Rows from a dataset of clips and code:
========================================================================

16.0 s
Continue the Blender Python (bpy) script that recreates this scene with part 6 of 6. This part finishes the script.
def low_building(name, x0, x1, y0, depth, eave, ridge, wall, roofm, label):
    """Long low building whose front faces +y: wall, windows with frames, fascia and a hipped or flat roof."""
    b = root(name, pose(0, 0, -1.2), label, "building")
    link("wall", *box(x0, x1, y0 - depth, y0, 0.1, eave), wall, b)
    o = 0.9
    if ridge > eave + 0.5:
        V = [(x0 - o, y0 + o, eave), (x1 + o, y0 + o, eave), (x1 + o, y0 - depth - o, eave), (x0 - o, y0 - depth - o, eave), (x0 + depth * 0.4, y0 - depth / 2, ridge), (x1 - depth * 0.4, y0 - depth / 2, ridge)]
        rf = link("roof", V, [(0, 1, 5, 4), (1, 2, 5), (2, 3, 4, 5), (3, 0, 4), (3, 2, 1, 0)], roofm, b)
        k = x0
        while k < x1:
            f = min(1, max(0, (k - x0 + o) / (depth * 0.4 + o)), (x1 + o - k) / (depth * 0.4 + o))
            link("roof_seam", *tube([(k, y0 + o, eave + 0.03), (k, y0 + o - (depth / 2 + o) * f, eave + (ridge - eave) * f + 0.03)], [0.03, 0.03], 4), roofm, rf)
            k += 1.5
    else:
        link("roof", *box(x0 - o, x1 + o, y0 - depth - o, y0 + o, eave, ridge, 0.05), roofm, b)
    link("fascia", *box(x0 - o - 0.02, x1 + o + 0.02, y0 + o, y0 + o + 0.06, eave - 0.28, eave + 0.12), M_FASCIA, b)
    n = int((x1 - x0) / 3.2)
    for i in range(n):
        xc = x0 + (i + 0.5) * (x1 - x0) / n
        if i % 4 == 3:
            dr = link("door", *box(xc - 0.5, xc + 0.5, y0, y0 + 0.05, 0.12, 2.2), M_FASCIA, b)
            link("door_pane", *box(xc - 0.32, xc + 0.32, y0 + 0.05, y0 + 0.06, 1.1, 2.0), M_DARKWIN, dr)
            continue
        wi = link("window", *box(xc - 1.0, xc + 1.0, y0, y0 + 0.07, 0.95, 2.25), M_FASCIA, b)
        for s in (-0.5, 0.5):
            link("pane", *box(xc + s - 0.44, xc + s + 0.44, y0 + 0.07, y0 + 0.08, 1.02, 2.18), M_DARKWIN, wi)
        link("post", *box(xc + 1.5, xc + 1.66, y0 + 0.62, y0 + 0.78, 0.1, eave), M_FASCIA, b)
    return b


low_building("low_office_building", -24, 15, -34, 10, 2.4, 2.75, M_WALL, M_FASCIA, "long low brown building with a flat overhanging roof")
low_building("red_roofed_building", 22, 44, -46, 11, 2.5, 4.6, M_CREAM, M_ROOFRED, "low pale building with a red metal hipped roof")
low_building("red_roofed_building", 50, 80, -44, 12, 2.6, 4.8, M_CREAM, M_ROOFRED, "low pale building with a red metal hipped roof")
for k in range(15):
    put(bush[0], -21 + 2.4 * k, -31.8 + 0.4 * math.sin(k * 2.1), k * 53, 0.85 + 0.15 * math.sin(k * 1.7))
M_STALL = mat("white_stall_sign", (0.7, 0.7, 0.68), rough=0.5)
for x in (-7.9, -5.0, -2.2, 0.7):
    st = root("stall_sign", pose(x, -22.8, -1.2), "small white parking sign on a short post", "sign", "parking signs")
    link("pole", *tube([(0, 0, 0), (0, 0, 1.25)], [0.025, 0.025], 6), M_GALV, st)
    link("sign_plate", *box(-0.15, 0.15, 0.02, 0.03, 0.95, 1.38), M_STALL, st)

========================================================================

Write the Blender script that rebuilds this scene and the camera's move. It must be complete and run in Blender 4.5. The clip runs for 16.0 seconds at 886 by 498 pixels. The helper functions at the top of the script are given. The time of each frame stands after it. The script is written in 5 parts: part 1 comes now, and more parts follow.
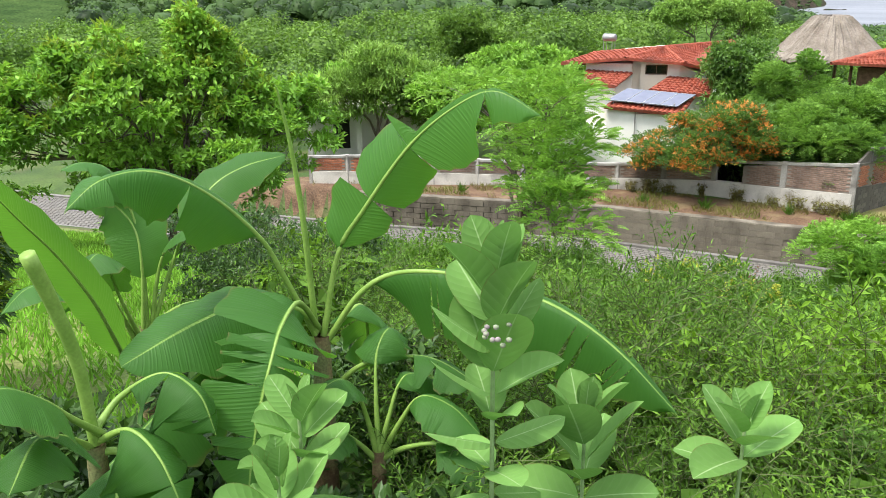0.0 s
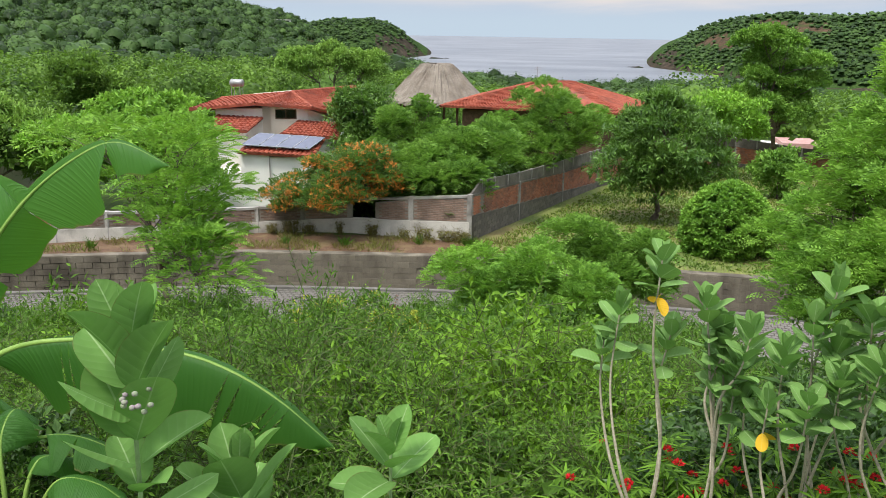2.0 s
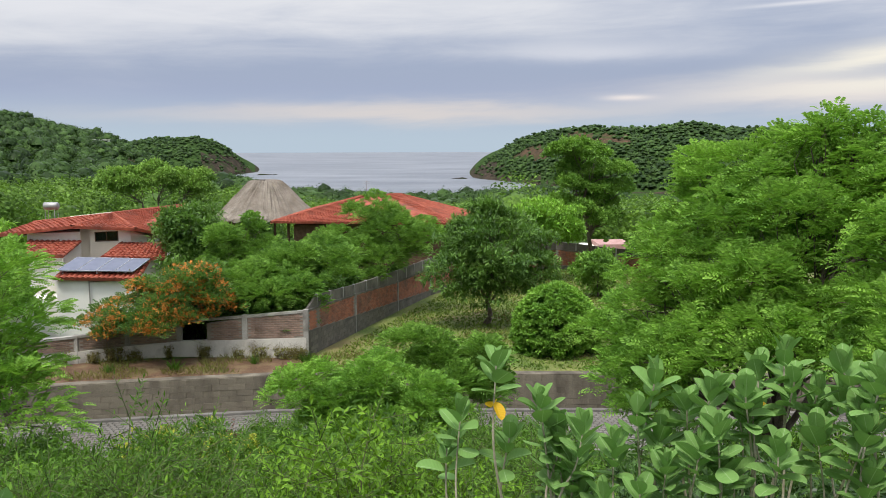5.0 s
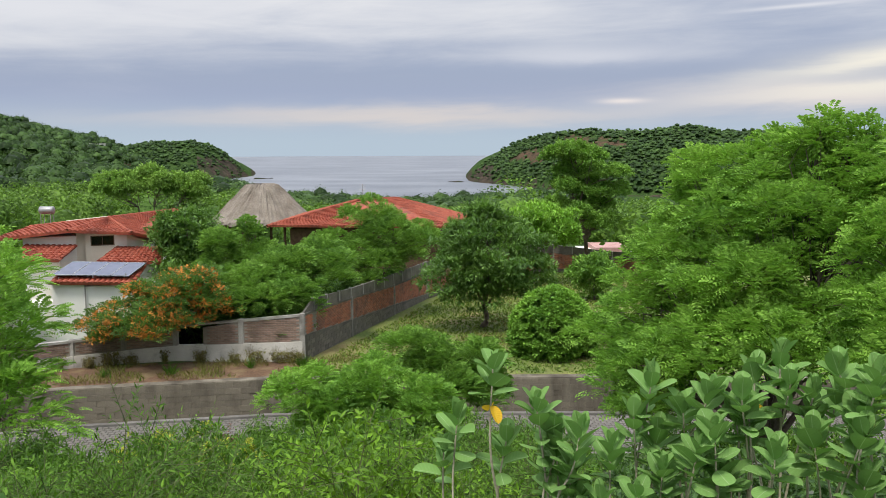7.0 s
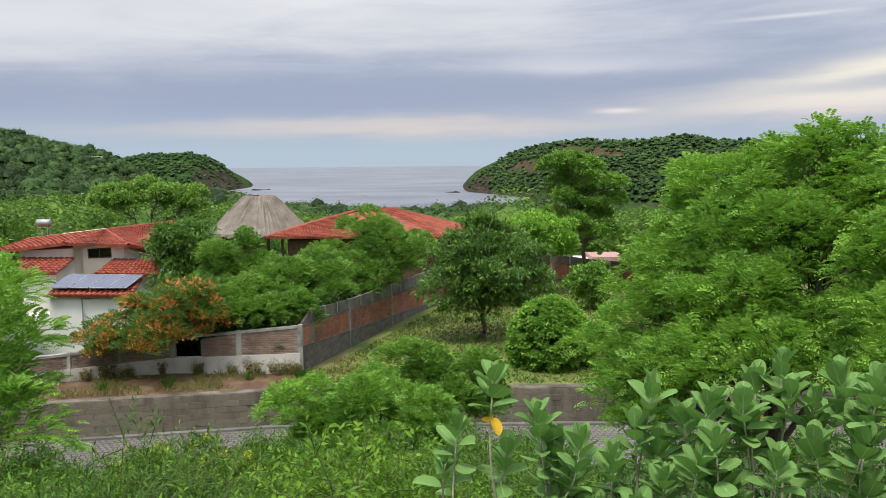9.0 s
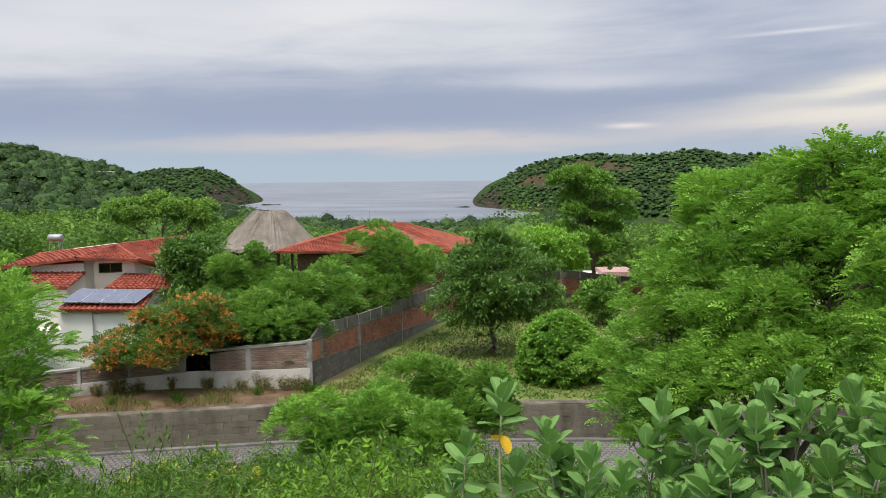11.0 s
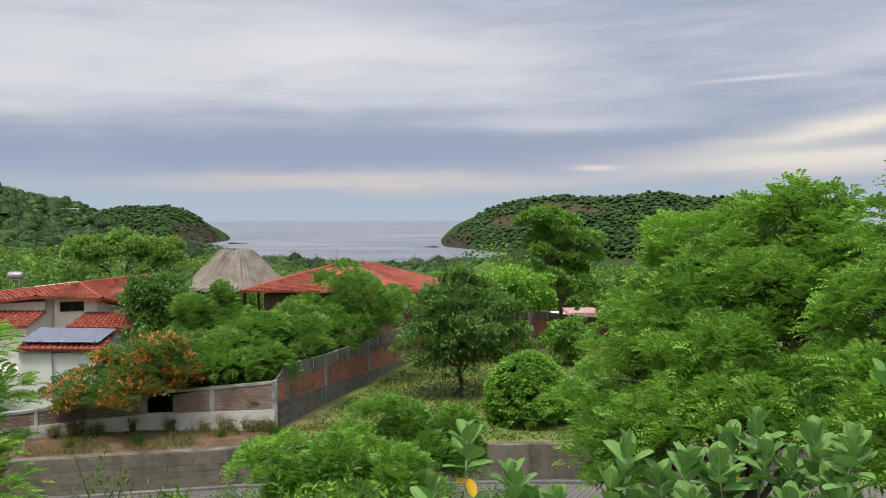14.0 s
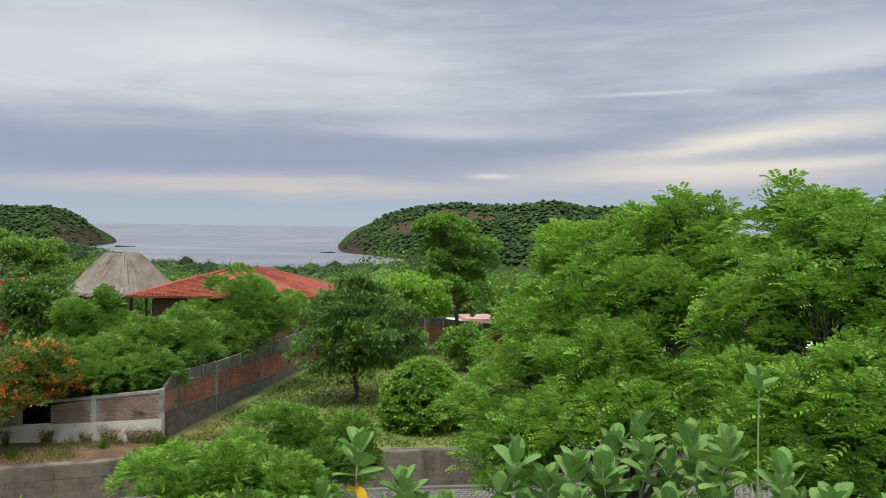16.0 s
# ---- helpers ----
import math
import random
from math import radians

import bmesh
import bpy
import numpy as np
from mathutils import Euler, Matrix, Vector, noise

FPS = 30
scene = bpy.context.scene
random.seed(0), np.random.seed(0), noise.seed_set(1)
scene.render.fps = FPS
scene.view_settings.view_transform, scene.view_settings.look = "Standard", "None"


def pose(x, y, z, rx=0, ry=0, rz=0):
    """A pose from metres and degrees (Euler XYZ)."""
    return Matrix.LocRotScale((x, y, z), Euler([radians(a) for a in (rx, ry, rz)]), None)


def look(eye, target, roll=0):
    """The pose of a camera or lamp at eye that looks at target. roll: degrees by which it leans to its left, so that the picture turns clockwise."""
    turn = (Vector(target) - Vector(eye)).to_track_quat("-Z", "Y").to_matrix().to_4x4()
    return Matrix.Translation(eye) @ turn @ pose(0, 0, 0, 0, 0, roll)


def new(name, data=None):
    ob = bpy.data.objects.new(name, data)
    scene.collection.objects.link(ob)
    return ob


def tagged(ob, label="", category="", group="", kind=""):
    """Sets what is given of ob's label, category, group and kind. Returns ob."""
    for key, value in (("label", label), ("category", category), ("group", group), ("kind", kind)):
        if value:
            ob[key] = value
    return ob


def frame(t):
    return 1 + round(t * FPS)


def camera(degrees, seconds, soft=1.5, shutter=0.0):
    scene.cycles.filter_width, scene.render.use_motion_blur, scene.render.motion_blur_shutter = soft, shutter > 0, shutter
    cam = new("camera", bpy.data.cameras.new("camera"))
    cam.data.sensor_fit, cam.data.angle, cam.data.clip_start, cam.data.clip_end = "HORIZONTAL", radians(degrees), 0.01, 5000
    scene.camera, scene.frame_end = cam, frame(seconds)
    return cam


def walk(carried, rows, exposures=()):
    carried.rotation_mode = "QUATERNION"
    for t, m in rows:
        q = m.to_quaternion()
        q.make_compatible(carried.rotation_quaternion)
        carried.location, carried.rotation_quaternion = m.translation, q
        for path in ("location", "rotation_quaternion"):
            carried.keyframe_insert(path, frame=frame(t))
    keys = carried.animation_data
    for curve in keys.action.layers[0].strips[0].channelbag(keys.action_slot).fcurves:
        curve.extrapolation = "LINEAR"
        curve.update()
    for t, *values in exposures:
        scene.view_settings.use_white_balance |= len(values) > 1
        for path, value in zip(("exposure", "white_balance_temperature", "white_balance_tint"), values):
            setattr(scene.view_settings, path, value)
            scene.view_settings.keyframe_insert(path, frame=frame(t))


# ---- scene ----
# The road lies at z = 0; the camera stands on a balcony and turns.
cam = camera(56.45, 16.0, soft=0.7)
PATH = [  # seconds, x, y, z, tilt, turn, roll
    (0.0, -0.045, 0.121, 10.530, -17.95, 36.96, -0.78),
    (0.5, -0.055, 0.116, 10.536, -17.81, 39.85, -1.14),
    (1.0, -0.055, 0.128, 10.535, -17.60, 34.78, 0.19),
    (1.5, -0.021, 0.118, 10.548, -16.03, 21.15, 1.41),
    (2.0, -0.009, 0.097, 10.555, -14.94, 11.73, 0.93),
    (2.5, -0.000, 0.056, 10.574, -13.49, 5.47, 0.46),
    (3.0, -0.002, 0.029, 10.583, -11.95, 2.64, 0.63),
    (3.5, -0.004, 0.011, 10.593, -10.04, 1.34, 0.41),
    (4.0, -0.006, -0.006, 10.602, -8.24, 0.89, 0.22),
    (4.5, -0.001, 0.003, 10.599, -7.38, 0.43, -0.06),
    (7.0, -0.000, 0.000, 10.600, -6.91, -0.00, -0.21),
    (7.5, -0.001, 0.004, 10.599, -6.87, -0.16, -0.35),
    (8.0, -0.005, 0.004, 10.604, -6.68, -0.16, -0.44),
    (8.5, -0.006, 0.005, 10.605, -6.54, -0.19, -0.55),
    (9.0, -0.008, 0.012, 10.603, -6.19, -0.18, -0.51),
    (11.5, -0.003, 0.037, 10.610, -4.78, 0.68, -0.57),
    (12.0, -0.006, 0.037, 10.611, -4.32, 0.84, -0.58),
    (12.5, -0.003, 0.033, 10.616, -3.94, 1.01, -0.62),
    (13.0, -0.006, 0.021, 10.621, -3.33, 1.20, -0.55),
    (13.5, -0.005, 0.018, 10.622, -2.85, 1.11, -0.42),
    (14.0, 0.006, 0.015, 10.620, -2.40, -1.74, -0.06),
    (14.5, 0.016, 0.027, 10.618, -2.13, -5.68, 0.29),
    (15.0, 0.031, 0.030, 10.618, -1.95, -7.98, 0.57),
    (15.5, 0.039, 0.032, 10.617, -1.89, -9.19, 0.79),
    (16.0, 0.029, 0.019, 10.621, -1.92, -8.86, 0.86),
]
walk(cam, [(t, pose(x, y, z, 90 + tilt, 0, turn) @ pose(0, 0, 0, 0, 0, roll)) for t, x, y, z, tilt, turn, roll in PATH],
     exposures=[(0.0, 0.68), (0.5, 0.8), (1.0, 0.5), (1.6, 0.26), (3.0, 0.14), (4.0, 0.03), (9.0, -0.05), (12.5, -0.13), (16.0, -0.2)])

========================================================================

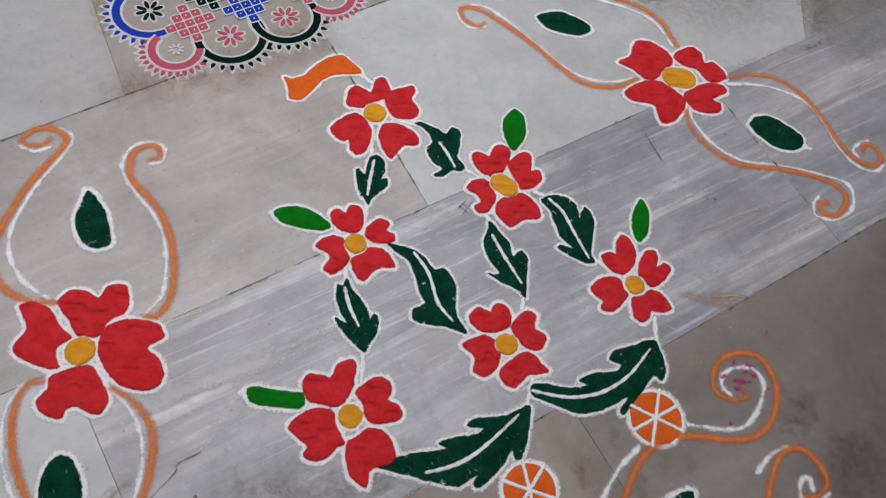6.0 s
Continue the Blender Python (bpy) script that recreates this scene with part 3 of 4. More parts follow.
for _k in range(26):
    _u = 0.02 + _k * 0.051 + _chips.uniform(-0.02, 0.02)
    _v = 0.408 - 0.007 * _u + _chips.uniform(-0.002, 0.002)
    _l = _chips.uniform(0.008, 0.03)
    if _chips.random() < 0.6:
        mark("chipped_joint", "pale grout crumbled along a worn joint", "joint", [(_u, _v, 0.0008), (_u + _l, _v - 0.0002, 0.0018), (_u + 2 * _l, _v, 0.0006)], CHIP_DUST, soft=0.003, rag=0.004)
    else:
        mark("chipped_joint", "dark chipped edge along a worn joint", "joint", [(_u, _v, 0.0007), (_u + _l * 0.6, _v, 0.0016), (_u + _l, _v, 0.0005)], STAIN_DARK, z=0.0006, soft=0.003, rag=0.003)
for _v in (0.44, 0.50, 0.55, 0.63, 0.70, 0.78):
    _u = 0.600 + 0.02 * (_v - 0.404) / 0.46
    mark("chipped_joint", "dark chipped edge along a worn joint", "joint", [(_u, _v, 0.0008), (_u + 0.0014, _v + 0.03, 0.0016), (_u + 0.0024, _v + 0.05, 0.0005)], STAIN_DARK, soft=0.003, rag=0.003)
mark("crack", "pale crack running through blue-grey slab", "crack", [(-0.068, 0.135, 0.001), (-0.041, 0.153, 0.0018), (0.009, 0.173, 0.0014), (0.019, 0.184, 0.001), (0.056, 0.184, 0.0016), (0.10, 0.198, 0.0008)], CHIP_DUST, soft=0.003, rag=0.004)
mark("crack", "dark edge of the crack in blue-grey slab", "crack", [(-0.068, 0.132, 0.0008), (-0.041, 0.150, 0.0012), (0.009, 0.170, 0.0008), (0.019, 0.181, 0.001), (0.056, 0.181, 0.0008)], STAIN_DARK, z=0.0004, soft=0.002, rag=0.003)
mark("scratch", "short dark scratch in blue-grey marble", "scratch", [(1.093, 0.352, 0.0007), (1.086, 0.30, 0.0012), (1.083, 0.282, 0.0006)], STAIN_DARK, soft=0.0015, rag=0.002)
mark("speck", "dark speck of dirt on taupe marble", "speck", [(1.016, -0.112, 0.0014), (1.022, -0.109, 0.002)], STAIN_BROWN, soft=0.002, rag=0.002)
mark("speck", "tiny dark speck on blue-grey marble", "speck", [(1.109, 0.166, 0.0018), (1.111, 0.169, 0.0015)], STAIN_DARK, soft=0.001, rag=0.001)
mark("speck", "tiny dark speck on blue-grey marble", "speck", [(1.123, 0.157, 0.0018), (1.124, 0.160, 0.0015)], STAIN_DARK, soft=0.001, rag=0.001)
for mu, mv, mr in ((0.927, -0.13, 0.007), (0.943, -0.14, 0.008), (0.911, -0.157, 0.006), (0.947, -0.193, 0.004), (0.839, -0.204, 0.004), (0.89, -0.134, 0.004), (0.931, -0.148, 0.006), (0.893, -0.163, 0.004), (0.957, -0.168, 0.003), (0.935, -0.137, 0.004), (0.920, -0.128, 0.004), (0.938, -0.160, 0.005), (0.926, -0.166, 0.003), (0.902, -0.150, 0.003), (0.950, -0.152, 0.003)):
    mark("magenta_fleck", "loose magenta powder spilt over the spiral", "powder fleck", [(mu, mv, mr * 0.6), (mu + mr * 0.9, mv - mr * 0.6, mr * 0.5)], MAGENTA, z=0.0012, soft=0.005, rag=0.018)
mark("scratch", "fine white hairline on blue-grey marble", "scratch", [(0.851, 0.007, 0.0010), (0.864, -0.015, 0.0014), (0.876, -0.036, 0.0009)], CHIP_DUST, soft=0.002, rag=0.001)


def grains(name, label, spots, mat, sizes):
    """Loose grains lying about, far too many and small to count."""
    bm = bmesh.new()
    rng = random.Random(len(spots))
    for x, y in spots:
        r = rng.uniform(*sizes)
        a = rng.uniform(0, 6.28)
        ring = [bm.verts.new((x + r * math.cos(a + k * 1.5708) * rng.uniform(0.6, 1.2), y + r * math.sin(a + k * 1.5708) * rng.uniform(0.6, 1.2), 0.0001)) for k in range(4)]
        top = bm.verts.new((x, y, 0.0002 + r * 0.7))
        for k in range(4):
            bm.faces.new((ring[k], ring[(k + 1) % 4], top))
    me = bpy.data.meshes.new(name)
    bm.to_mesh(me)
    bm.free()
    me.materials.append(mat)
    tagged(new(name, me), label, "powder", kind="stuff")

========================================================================

**WRITTEN EXERCISE:** Write out again only the lines from the line containing "# ---- helpers" through the line containing "pose from metres", both included, exactly as they are.

**ANSWER FOR THIS EXERCISE:**
# ---- helpers ----
import math
import random
from math import radians

import bmesh
import bpy
import numpy as np
from mathutils import Euler, Matrix, Vector, noise

FPS = 30
scene = bpy.context.scene
random.seed(0), np.random.seed(0), noise.seed_set(1)
scene.render.fps = FPS
scene.view_settings.view_transform, scene.view_settings.look = "Standard", "None"


def pose(x, y, z, rx=0, ry=0, rz=0):
    """A pose from metres and degrees (Euler XYZ)."""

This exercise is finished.